Рисовал натюрморт, делал подмалевок совсем не так, как учили. УЧИЛИ! А это все словно и осталось ТАМ, нигде не понадобилось: самовары, чашки, луковицы, селедки, ломти хлеба и кринки, солоницы и полотенца. Все там — старанья раба, подмастерья, постоянно сознающего свою зависимость от учителя. До времени я и быт таким учеником-рабом: пиши только так и думать не моги писать иначе! Якобы законы и якобы непреложные. И будто бы Богом данные законы рисунка и живописи. СОЦИАЛИСТИЧЕСКОГО РЕАЛИЗМА. Их вдалбливали все преподаватели, исключая разве лишь Болотникова, и мы знали их на зуб. Писать жизнь в ее «революционном развитии», воспевать самый передовой рабочий класс. Можно еще домны, тепловозы, тракторы. Можно героев великих строек и пятилеток, сталеваров, ткачих, председателей колхозов и больших начальников (кроме членов Политбюро и Владимира Ильича). Их писать нам запрещалось. Х-о! В зоне было можно. И сколько я их там написал. Женщину в зоне, в общем, тоже было можно. Писал копии для майора в первом лагере, для дубины-подполковника во втором. И в третьем получал заказы от начальства на такой. Рисовал «баб» для зэков и для себя. Там женщина, пожалуй, кормила, платили хлебом. В училище живописи и ваяния можно было писать не женщину, а только стахановку, передовую доярку, свинарку, врачиху, или медсестру с пробирками, или старую учительницу с орденом — деревянелую святошу. Спортсменок еще можно было. Ставили в пример ДЕЙНЕКУ! С его красочными плакатными муляжами.

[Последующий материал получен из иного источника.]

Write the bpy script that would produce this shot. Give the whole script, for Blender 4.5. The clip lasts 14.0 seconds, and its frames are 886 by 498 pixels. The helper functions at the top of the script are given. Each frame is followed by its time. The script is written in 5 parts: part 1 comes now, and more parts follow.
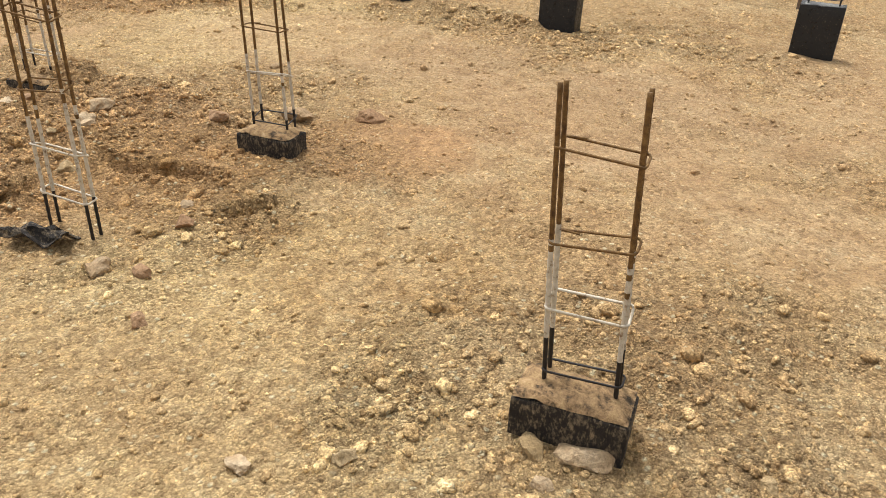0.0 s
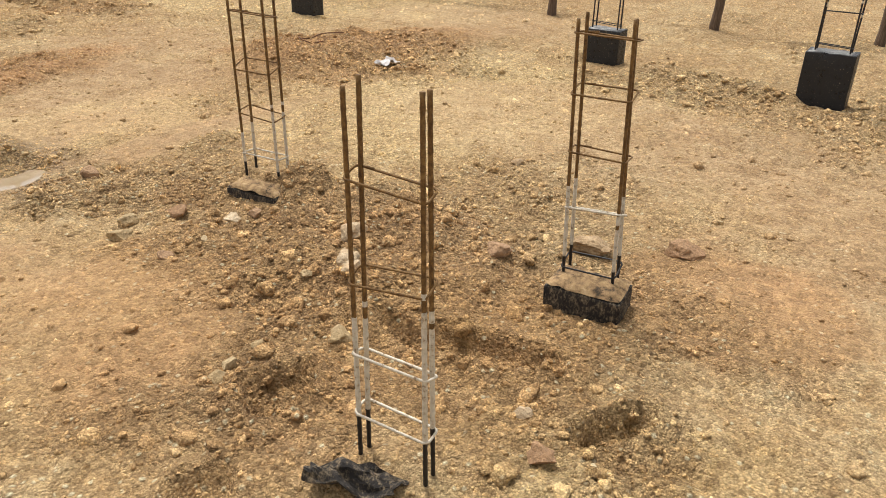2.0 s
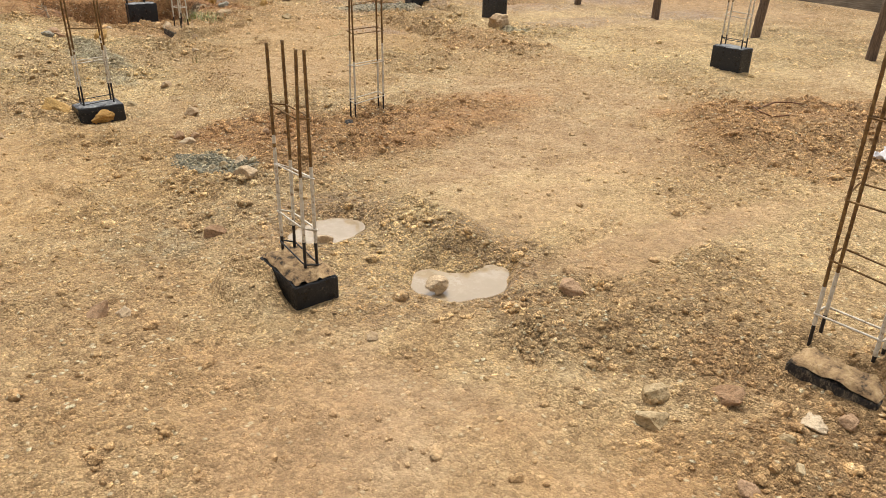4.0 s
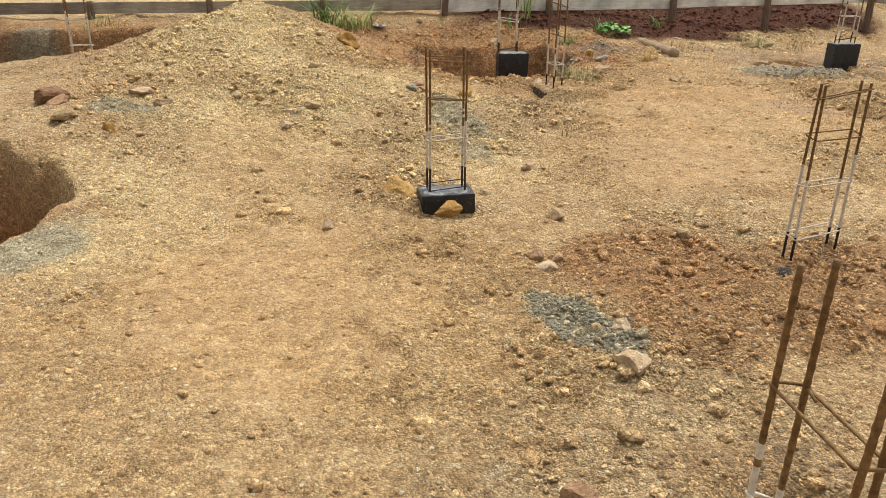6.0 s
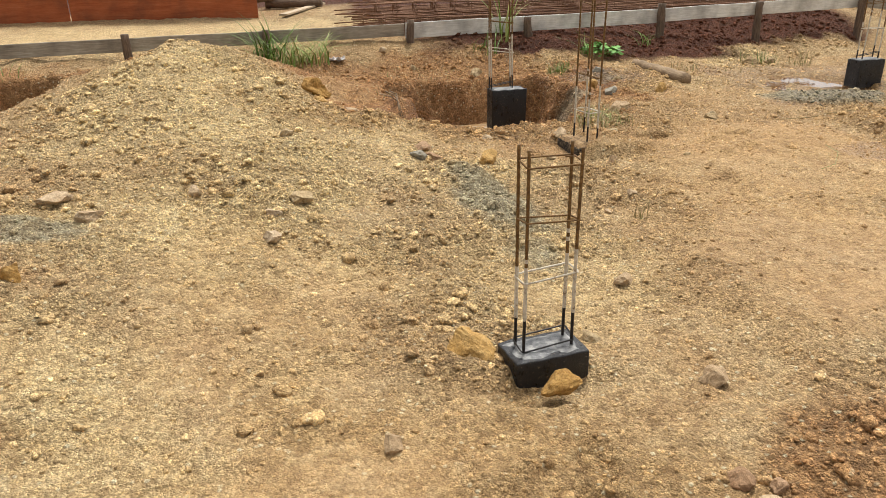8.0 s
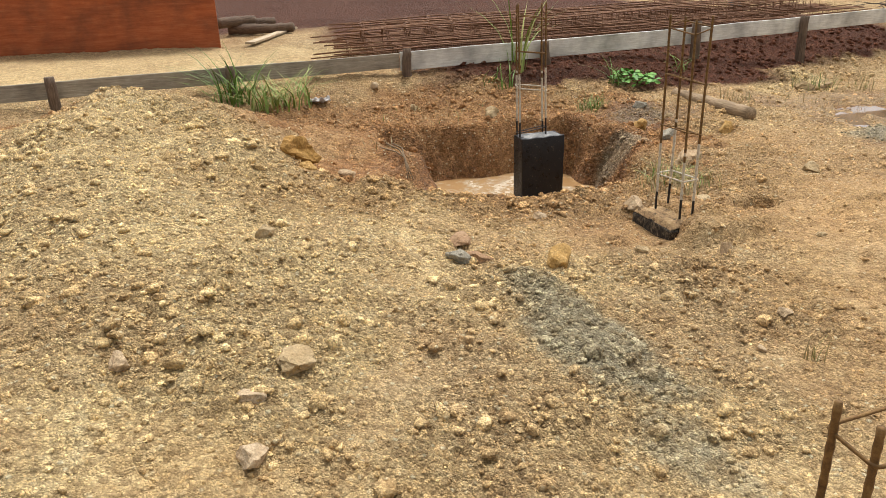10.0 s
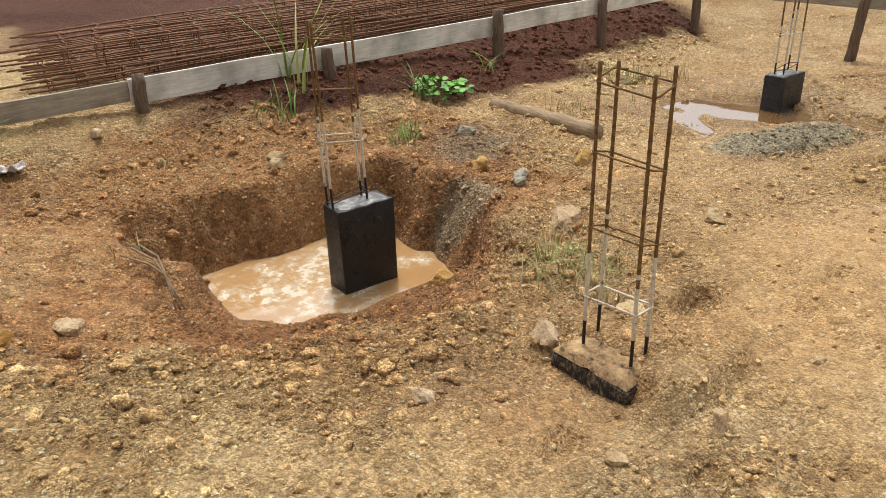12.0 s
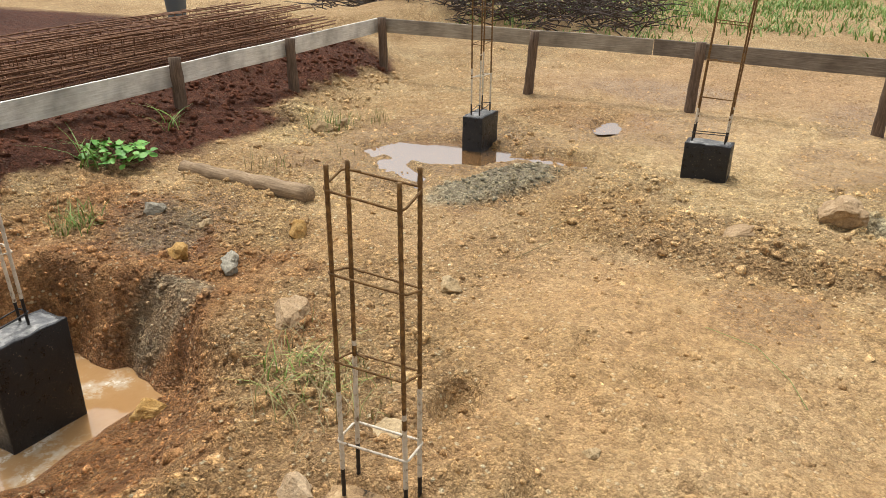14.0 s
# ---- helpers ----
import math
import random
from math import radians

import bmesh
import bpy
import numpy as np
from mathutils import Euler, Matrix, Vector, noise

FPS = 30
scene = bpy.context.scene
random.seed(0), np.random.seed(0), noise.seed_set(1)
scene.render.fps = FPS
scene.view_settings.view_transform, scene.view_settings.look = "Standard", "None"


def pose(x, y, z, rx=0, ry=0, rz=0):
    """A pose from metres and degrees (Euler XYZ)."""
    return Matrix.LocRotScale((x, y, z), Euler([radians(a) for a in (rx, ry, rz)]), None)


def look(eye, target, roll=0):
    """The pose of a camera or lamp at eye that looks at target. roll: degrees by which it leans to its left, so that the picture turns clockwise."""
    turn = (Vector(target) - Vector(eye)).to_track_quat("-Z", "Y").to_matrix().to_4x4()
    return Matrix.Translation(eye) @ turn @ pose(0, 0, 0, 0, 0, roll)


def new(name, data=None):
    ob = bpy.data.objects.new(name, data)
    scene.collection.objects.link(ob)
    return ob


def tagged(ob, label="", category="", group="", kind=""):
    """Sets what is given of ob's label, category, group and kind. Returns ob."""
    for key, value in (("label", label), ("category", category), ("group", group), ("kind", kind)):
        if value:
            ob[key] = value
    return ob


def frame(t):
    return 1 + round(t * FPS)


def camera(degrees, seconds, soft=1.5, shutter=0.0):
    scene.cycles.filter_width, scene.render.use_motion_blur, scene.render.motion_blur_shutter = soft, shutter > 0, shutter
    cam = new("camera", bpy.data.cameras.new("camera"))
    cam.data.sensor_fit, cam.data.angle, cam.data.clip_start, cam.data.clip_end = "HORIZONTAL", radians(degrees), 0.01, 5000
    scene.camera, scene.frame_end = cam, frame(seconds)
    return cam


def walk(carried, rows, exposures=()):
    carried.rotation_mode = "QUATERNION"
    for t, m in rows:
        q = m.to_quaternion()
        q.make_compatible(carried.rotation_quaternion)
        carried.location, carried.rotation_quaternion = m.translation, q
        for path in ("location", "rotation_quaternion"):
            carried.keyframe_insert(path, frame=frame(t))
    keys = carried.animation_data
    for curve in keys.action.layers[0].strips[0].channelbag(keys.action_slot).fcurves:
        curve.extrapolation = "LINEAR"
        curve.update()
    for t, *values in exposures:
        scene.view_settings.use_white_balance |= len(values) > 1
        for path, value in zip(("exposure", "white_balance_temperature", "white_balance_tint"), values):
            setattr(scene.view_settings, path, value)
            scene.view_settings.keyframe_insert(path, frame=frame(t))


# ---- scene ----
cam = camera(61.4, 14.0, soft=0.65)
PATH = [
    (0, (1.425, -1.461, 1.339), (2.835, -0.922, 0.516), 2.5),
    (0.2, (1.508, -1.339, 1.357), (2.958, -0.852, 0.568), 4.8),
    (0.5, (1.603, -1.165, 1.343), (3.057, -0.669, 0.571), 5.7),
    (0.7, (1.693, -1.008, 1.317), (3.121, -0.452, 0.535), 6.1),
    (1, (1.780, -0.820, 1.365), (3.119, -0.086, 0.573), 3.5),
    (1.5, (1.870, -0.444, 1.368), (3.124, 0.427, 0.577), 4.0),
    (2, (1.955, -0.115, 1.417), (3.307, 0.610, 0.641), 0.9),
    (2.2, (1.979, 0.028, 1.435), (3.359, 0.683, 0.647), 0.9),
    (2.5, (2.049, 0.248, 1.403), (3.426, 0.915, 0.619), -0.9),
    (3, (1.992, 0.570, 1.468), (3.523, 1.478, 0.557), 5.2),
    (3.5, (2.062, 1.054, 1.479), (3.282, 2.009, 0.731), 3.0),
    (4, (2.179, 1.475, 1.420), (3.170, 2.672, 0.683), 1.3),
    (4.2, (2.255, 1.656, 1.421), (3.144, 2.942, 0.703), 2.0),
    (6.3, (2.633, 3.384, 1.401), (2.991, 4.923, 0.722), 0.4),
    (6.5, (2.596, 3.595, 1.435), (2.971, 5.126, 0.749), -0.0),
    (7, (2.531, 3.961, 1.443), (2.960, 5.482, 0.764), -1.1),
    (7.5, (2.470, 4.395, 1.479), (2.926, 5.907, 0.798), -2.2),
    (8, (2.380, 4.769, 1.504), (2.918, 6.256, 0.830), -0.8),
    (8.2, (2.373, 4.925, 1.521), (2.970, 6.392, 0.851), -0.7),
    (10.3, (2.652, 6.659, 1.456), (3.261, 8.132, 0.809), -2.1),
    (10.5, (2.685, 6.880, 1.513), (3.369, 8.303, 0.832), -0.7),
    (11, (2.772, 7.375, 1.537), (3.658, 8.664, 0.824), -1.0),
    (11.5, (2.982, 7.732, 1.572), (4.029, 8.884, 0.840), -2.0),
    (12, (3.215, 8.036, 1.580), (4.249, 9.196, 0.843), -1.8),
    (12.5, (3.444, 8.291, 1.596), (4.636, 9.267, 0.831), -0.8),
    (13, (3.621, 8.376, 1.643), (5.003, 9.058, 0.879), -0.7),
    (13.5, (3.677, 8.398, 1.668), (5.135, 8.964, 0.951), 0.7),
    (14, (3.646, 8.444, 1.647), (5.083, 9.086, 0.954), 0.6),
]
walk(cam, [(t, look(eye, target, roll)) for t, eye, target, roll in PATH])

# ---------------------------------------------------------------- light
SUN_ELEV, SUN_AZ = radians(67), radians(38)
world = bpy.data.worlds.new("overcast_sky")
scene.world = world
world.use_nodes = True
wn = world.node_tree.nodes
sky = wn.new("ShaderNodeTexSky")
sky.sky_type, sky.sun_disc = "NISHITA", False
sky.sun_elevation, sky.sun_rotation = SUN_ELEV, SUN_AZ
sky.air_density, sky.dust_density = 1.0, 4.0
pale = wn.new("ShaderNodeHueSaturation")
pale.inputs["Saturation"].default_value = 0.12
world.node_tree.links.new(sky.outputs[0], pale.inputs["Color"])
world.node_tree.links.new(pale.outputs[0], wn["Background"].inputs["Color"])
wn["Background"].inputs["Strength"].default_value = 0.19
sun = new("sun", bpy.data.lights.new("sun", "SUN"))
sun.data.energy, sun.data.angle, sun.data.color = 2.5, radians(11), (1.0, 0.97, 0.93)
toward = Vector((math.sin(SUN_AZ) * math.cos(SUN_ELEV), math.cos(SUN_AZ) * math.cos(SUN_ELEV), math.sin(SUN_ELEV)))
sun.matrix_world = look(toward * 30, (0, 0, 0))
scene.view_settings.exposure = 0.12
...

Не знаю, как смотрели наши преподаватели на Венеру Милосскую. Но если нам, учащимся, все-таки и полагалось тушевать ее уравновешенные, не слишком выпуклые прелести, учителя как бы следили, чтоб и Венера на учебных рисунках гляделась как можно гипсовее.
Словом, я писал свой зачетный натюрморт как одержимый, нашедший наконец никем не реализованную идею.
Был пленен, потрясен, обрадован. Я решил для себя, кажется, главную задачу художника: писать истину в любом ее приближении и одновременно с тем, как я решал все в рисунке, раскладывал-намечал тени, уравновешивал и продумывал тона подмалевка, во мне, как в каком-то кипящем сосуде, поднималась злость на училище, на моих горе-наставников, на то, сколько без нужды и толка изведено красок, истерто кистей, испорчено картонов, покрыто этими тошнотворными сиренями, которые, как ни писали их прилежно, не становились ни пахучими, ни прекрасными в своих зануделых вазах, как не станут открытием и радостным откровением колосья с васильками, прилавки и подносы с виноградными гроздьями. Наверное, этого не убереглись и величайшие, раз не ушли от традиций. Пора поклонения пище, когда господствовали над миром ее певцы Йордане и Снайдере, когда окорока, битые гуси, индюки, рыбы, вино в бокалах и все другие земные плоды ломились из рам, пленяя гурманов и просто плотских обжор, прошла через столетия и в наших социалистических условиях, выродилась в тусклое изобилие колхозных рынков, совхозных свадеб. Натюрморт облинял, потерял свою радость. Его писали уже не Снайдерсы, а прилежные мастеровые, наподобие наших гениев Семенова и Замош-кина, им украшали теперь не стены гостиных, а панели харчевен и бань. Социалистическому натюрморту будто и не полагалось разжигать аппетиты, ласкать и лелеять вкусовые нервы. Он просто должен был славить подразумеваемое изобилие.
Мой натюрморт во всех отношениях был безнравственным и безыдейным. К какому наслаждению он звал? Какие должен был рождать мысли и образы? Грешные? Грешнейшие? Или даже непристойные?